Material »
·····

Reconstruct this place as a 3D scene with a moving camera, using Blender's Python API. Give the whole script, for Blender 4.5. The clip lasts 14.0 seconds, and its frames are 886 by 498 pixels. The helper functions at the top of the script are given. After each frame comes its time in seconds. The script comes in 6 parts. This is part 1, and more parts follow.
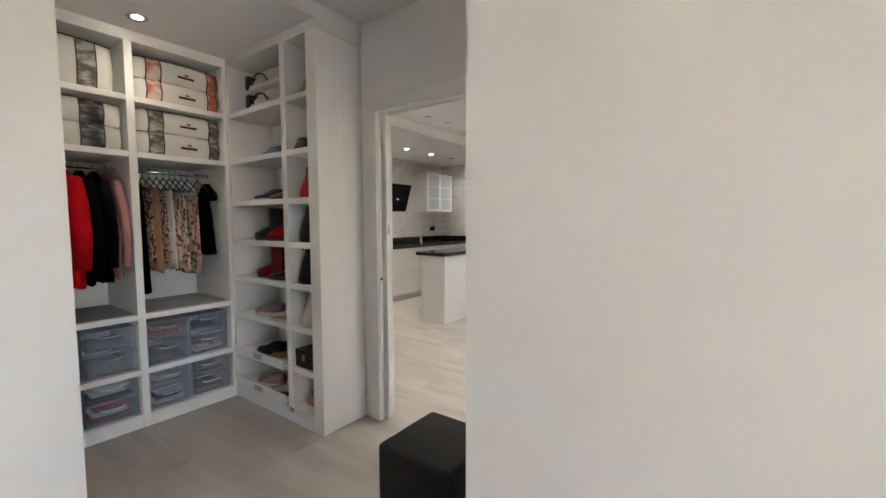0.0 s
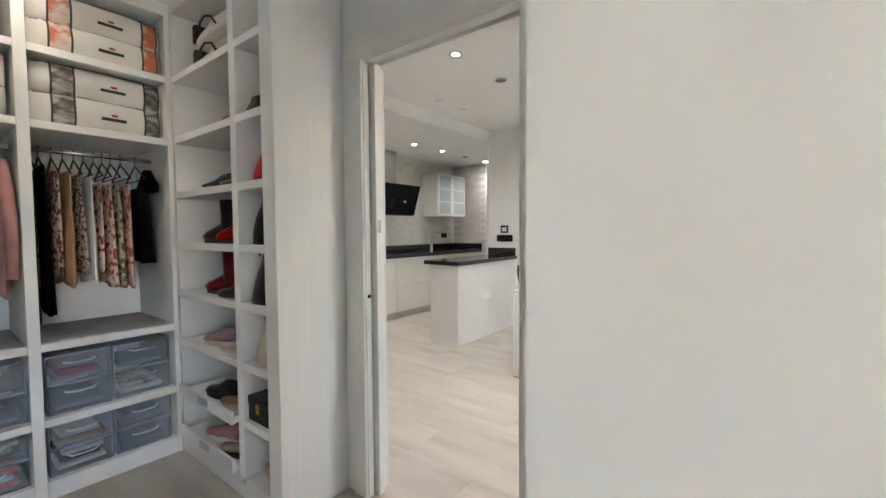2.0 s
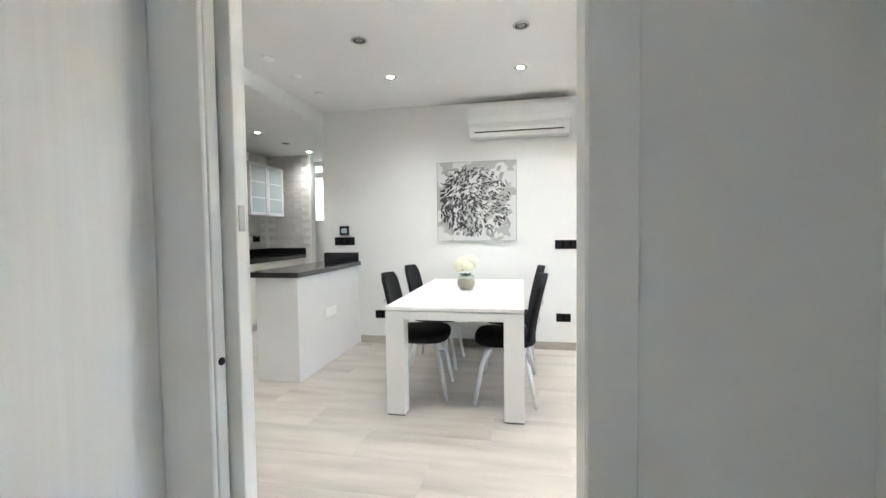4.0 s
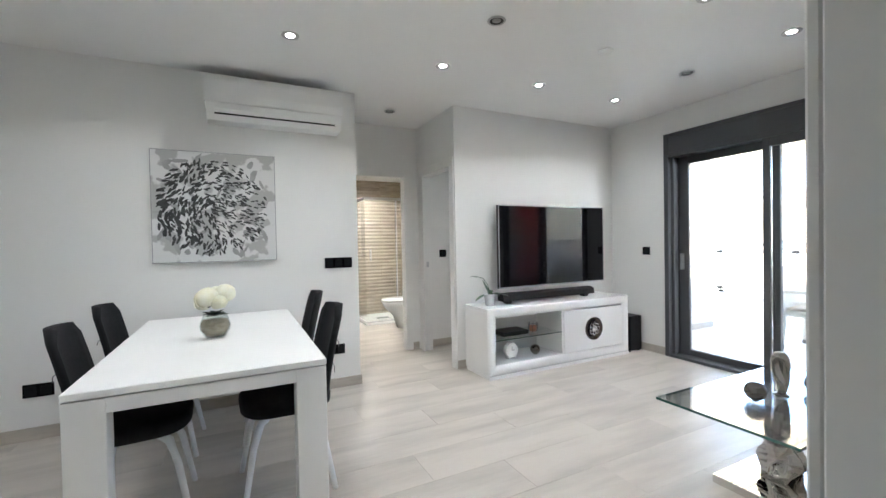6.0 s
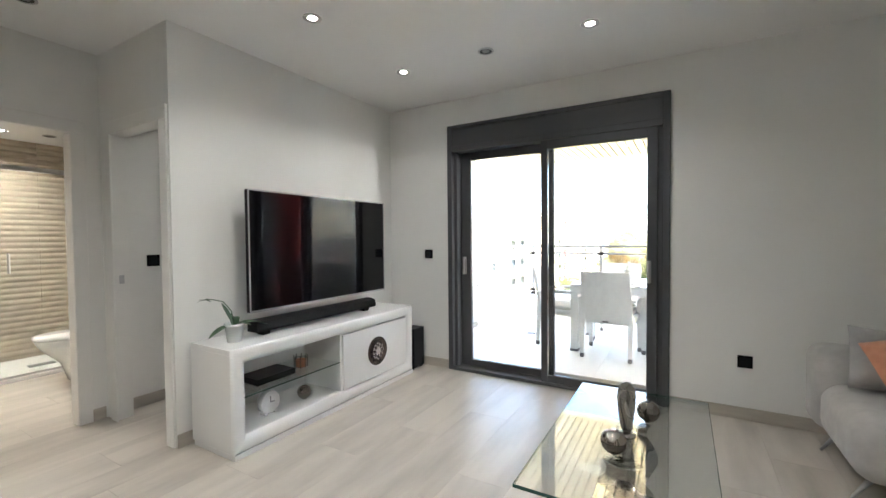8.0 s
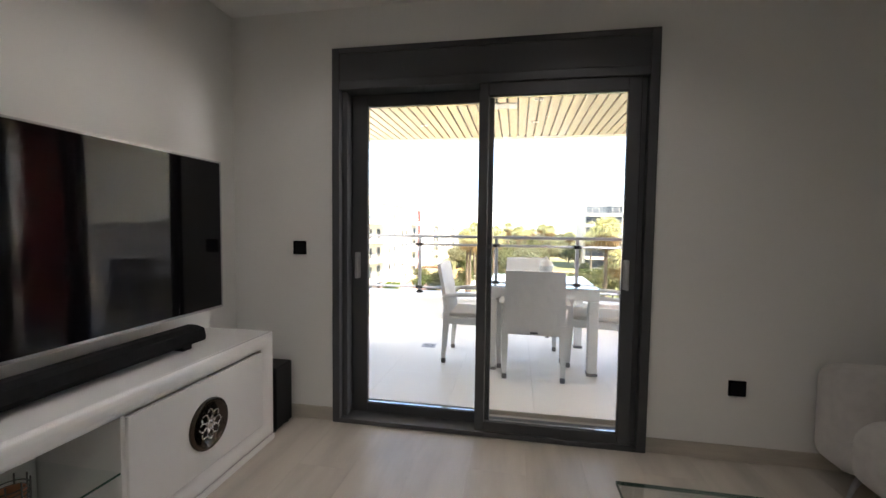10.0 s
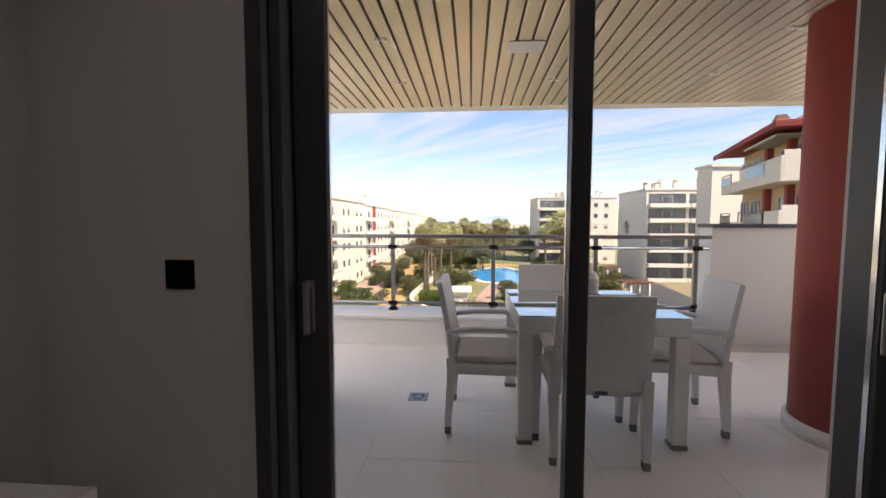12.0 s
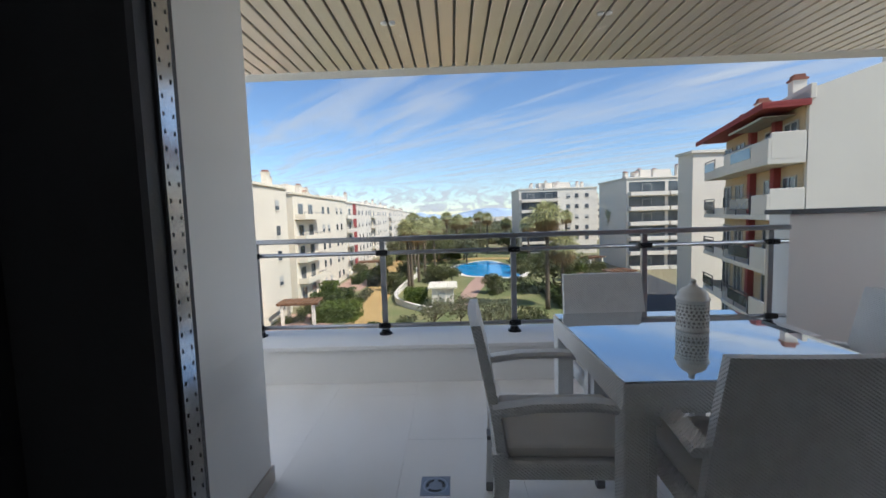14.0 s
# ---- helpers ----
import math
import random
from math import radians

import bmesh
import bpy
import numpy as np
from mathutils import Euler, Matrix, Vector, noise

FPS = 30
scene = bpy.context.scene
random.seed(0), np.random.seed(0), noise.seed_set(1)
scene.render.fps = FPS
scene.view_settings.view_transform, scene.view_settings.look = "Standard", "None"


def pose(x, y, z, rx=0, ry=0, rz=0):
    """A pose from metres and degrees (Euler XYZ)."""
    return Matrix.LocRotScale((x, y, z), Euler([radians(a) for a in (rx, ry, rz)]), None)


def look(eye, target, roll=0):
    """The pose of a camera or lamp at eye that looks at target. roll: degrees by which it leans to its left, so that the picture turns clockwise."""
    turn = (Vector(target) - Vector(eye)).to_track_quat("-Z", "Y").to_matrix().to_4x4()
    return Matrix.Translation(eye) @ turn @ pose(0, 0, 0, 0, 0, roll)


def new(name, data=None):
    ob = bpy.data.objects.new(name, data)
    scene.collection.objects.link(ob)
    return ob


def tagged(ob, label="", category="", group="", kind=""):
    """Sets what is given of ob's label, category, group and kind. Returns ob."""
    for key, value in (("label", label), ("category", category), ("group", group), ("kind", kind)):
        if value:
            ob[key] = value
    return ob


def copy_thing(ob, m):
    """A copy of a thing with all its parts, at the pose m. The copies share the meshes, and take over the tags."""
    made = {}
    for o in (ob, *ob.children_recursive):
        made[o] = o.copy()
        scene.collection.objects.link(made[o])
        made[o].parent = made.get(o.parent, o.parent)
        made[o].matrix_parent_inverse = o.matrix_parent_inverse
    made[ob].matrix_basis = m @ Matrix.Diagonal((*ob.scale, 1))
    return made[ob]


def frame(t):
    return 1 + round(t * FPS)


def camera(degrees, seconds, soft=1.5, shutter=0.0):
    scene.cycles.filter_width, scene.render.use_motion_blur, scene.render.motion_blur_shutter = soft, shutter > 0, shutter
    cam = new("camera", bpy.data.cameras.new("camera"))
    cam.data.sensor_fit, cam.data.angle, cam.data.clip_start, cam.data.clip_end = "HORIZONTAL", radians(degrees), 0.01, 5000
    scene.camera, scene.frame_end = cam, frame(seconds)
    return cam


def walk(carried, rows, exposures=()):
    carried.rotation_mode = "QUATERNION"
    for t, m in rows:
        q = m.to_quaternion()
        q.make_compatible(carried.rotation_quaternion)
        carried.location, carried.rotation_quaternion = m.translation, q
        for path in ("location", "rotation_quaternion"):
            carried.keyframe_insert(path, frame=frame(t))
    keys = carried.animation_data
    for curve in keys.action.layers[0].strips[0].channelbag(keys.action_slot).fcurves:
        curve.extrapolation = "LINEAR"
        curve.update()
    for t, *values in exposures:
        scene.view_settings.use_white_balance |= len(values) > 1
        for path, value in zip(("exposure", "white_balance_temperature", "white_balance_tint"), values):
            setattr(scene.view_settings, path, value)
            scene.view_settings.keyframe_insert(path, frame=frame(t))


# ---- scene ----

·····

The material above must be printed exactly, with its pictures left out.

The output »
Reconstruct this place as a 3D scene with a moving camera, using Blender's Python API. Give the whole script, for Blender 4.5. The clip lasts 14.0 seconds, and its frames are 886 by 498 pixels. The helper functions at the top of the script are given. After each frame comes its time in seconds. The script comes in 6 parts. This is part 1, and more parts follow.
0.0 s
2.0 s
4.0 s
6.0 s
8.0 s
10.0 s
12.0 s
14.0 s
# ---- helpers ----
import math
import random
from math import radians

import bmesh
import bpy
import numpy as np
from mathutils import Euler, Matrix, Vector, noise

FPS = 30
scene = bpy.context.scene
random.seed(0), np.random.seed(0), noise.seed_set(1)
scene.render.fps = FPS
scene.view_settings.view_transform, scene.view_settings.look = "Standard", "None"


def pose(x, y, z, rx=0, ry=0, rz=0):
    """A pose from metres and degrees (Euler XYZ)."""
    return Matrix.LocRotScale((x, y, z), Euler([radians(a) for a in (rx, ry, rz)]), None)


def look(eye, target, roll=0):
    """The pose of a camera or lamp at eye that looks at target. roll: degrees by which it leans to its left, so that the picture turns clockwise."""
    turn = (Vector(target) - Vector(eye)).to_track_quat("-Z", "Y").to_matrix().to_4x4()
    return Matrix.Translation(eye) @ turn @ pose(0, 0, 0, 0, 0, roll)


def new(name, data=None):
    ob = bpy.data.objects.new(name, data)
    scene.collection.objects.link(ob)
    return ob


def tagged(ob, label="", category="", group="", kind=""):
    """Sets what is given of ob's label, category, group and kind. Returns ob."""
    for key, value in (("label", label), ("category", category), ("group", group), ("kind", kind)):
        if value:
            ob[key] = value
    return ob


def copy_thing(ob, m):
    """A copy of a thing with all its parts, at the pose m. The copies share the meshes, and take over the tags."""
    made = {}
    for o in (ob, *ob.children_recursive):
        made[o] = o.copy()
        scene.collection.objects.link(made[o])
        made[o].parent = made.get(o.parent, o.parent)
        made[o].matrix_parent_inverse = o.matrix_parent_inverse
    made[ob].matrix_basis = m @ Matrix.Diagonal((*ob.scale, 1))
    return made[ob]


def frame(t):
    return 1 + round(t * FPS)


def camera(degrees, seconds, soft=1.5, shutter=0.0):
    scene.cycles.filter_width, scene.render.use_motion_blur, scene.render.motion_blur_shutter = soft, shutter > 0, shutter
    cam = new("camera", bpy.data.cameras.new("camera"))
    cam.data.sensor_fit, cam.data.angle, cam.data.clip_start, cam.data.clip_end = "HORIZONTAL", radians(degrees), 0.01, 5000
    scene.camera, scene.frame_end = cam, frame(seconds)
    return cam


def walk(carried, rows, exposures=()):
    carried.rotation_mode = "QUATERNION"
    for t, m in rows:
        q = m.to_quaternion()
        q.make_compatible(carried.rotation_quaternion)
        carried.location, carried.rotation_quaternion = m.translation, q
        for path in ("location", "rotation_quaternion"):
            carried.keyframe_insert(path, frame=frame(t))
    keys = carried.animation_data
    for curve in keys.action.layers[0].strips[0].channelbag(keys.action_slot).fcurves:
        curve.extrapolation = "LINEAR"
        curve.update()
    for t, *values in exposures:
        scene.view_settings.use_white_balance |= len(values) > 1
        for path, value in zip(("exposure", "white_balance_temperature", "white_balance_tint"), values):
            setattr(scene.view_settings, path, value)
            scene.view_settings.keyframe_insert(path, frame=frame(t))


# ---- scene ----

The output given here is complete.